Cohort-to-cohort change model- when schools test a given grade every year and gauge improvement by comparing each years scores for students in that grade to the scores of the previous year's students in that grade (mandated by NCLB).

Longitudinal (value-added) assessment- measures the gains shown by a given cohort of students as it progresses through school.

It is risky and misleading to rely on a single item to draw conclusions about a single student because of measurement error and not being able to tell which skill caused the student to miss the question.

Three complementary strategies for interpreting scores on a particular assessment, all of which involved using additional information:
1. Look beyond one years assessment results by applying either the cohort-to-cohort change or value-added assessment approach
2. Compare your students' results with those of relevant students in the district or the state.
3. Compare your students' results on the most recent assessment with their performance on other assessments.
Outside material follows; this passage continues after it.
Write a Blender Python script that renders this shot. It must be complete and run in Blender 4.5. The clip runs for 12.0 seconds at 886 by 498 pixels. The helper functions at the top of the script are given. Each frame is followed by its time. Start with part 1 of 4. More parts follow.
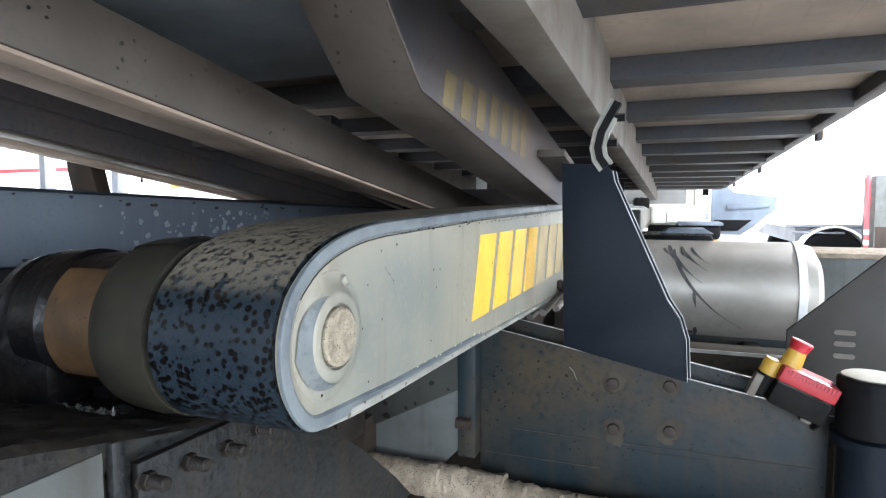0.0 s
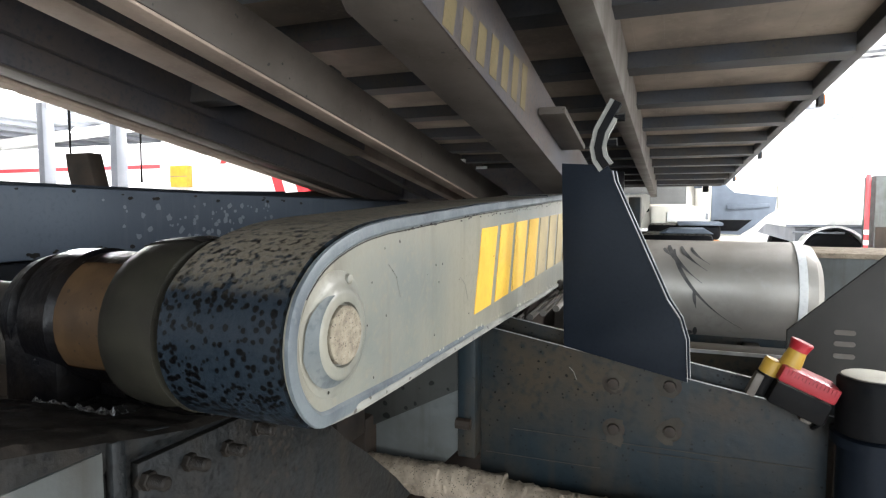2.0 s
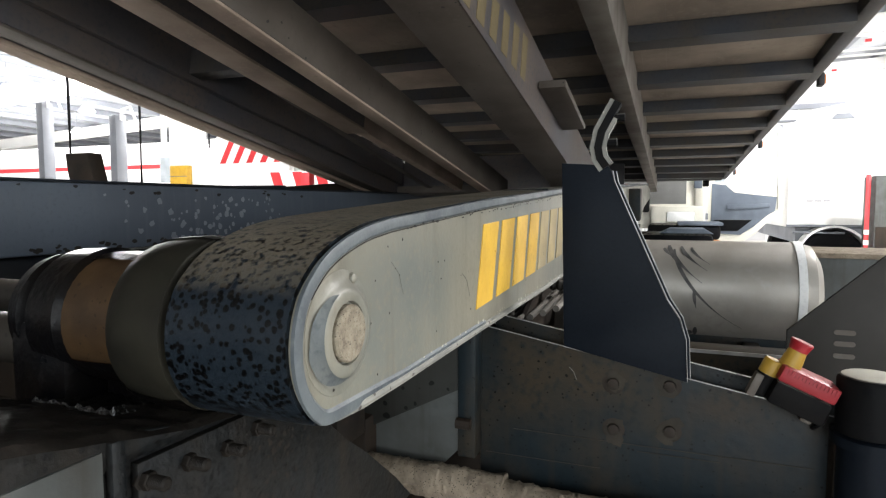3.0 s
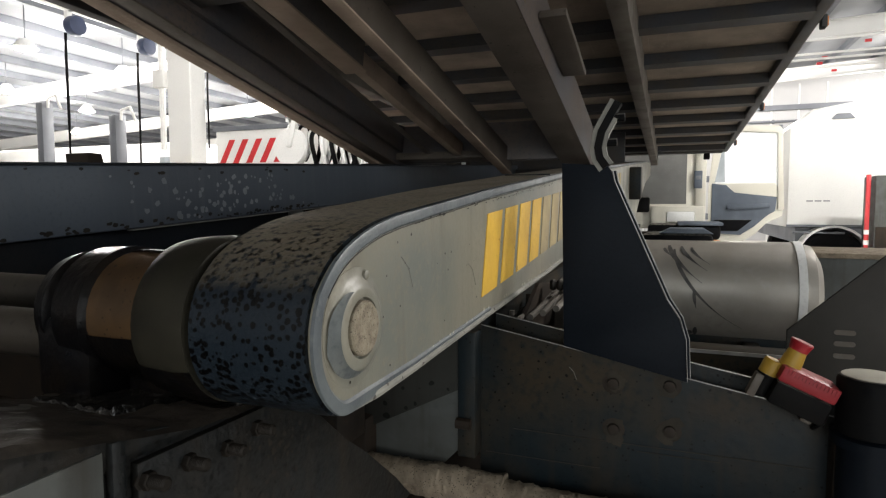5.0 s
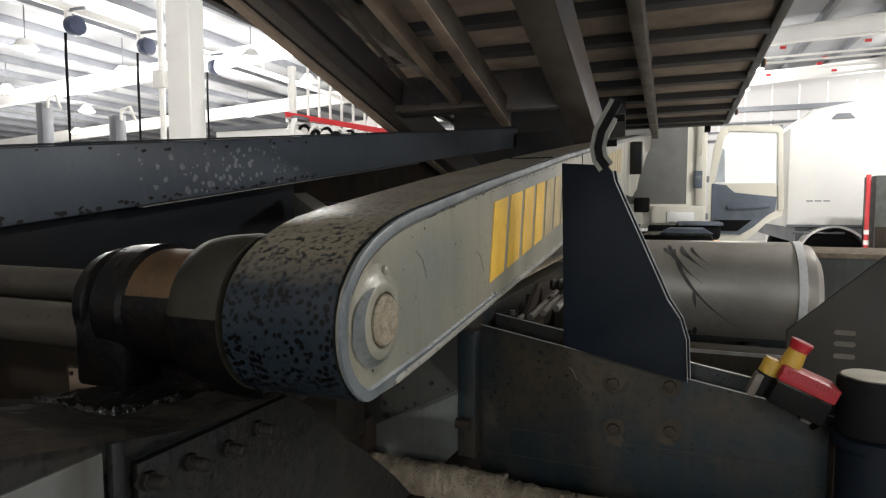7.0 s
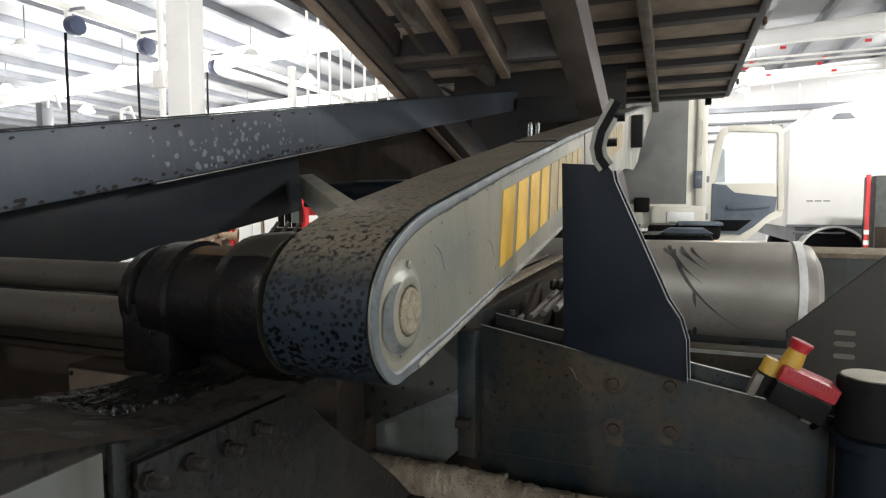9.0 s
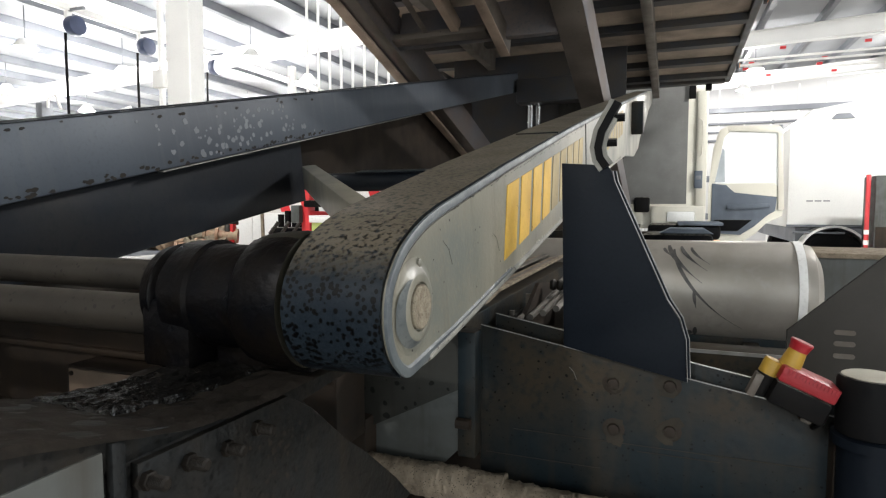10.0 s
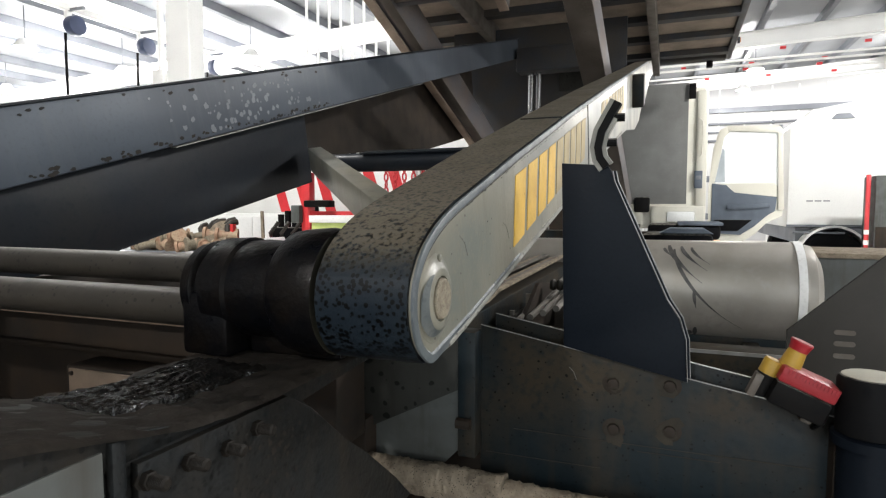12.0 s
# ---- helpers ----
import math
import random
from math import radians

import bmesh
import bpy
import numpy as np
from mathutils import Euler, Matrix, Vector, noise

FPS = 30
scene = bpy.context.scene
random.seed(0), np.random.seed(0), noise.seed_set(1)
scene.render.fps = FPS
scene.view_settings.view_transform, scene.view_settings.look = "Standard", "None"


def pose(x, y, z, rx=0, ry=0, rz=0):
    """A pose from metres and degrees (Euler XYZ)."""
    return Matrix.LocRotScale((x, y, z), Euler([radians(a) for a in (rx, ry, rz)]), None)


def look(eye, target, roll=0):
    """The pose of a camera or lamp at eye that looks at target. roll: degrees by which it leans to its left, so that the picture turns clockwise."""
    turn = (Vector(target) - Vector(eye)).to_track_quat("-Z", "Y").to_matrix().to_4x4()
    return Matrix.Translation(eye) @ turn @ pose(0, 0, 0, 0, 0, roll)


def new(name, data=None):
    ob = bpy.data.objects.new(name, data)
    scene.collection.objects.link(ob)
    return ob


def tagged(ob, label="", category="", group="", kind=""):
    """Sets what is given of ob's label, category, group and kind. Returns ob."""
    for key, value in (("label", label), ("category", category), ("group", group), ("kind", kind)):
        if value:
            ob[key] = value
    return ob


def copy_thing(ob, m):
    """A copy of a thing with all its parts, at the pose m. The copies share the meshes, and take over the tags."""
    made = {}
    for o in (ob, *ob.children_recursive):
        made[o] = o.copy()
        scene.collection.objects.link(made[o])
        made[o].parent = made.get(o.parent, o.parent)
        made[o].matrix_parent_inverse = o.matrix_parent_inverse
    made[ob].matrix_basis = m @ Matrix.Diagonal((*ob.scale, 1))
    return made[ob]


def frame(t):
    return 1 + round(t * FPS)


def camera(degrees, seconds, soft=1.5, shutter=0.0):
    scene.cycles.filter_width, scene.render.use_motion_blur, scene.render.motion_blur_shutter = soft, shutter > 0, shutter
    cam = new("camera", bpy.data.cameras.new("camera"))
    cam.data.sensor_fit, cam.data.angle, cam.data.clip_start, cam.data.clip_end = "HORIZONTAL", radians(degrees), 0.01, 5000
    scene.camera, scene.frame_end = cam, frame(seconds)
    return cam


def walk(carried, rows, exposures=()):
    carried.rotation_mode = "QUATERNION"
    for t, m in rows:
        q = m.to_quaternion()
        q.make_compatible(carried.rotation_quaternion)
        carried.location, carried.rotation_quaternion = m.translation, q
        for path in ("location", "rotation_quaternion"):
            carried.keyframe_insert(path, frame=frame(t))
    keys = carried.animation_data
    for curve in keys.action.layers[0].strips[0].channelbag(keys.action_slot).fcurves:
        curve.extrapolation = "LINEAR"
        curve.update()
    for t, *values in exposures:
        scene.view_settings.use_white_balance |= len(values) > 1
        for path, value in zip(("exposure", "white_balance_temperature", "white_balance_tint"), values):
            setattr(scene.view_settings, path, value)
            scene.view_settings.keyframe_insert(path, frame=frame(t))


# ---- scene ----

Three reasons why small differences should not be given credence:
1. Sampling error
2. Measurement error
3. Any given set of content standards could lead to a variety of different blueprints for a test.

Differences that are sizable or that persist for some time should be taken seriously.

To understand whether improved student scores are meaningful, educators need to determine whether teaching has been focused on increasing mastery rather than on changing scores.

If students are gaining mastery, then the improvement will show up in many different places- on other tests they take or in the quality if their later academic work- not just in their scores on their own state's test.

This book focuses on how to use assessment results to change practice in ways that make a long-term, meaningful difference for students.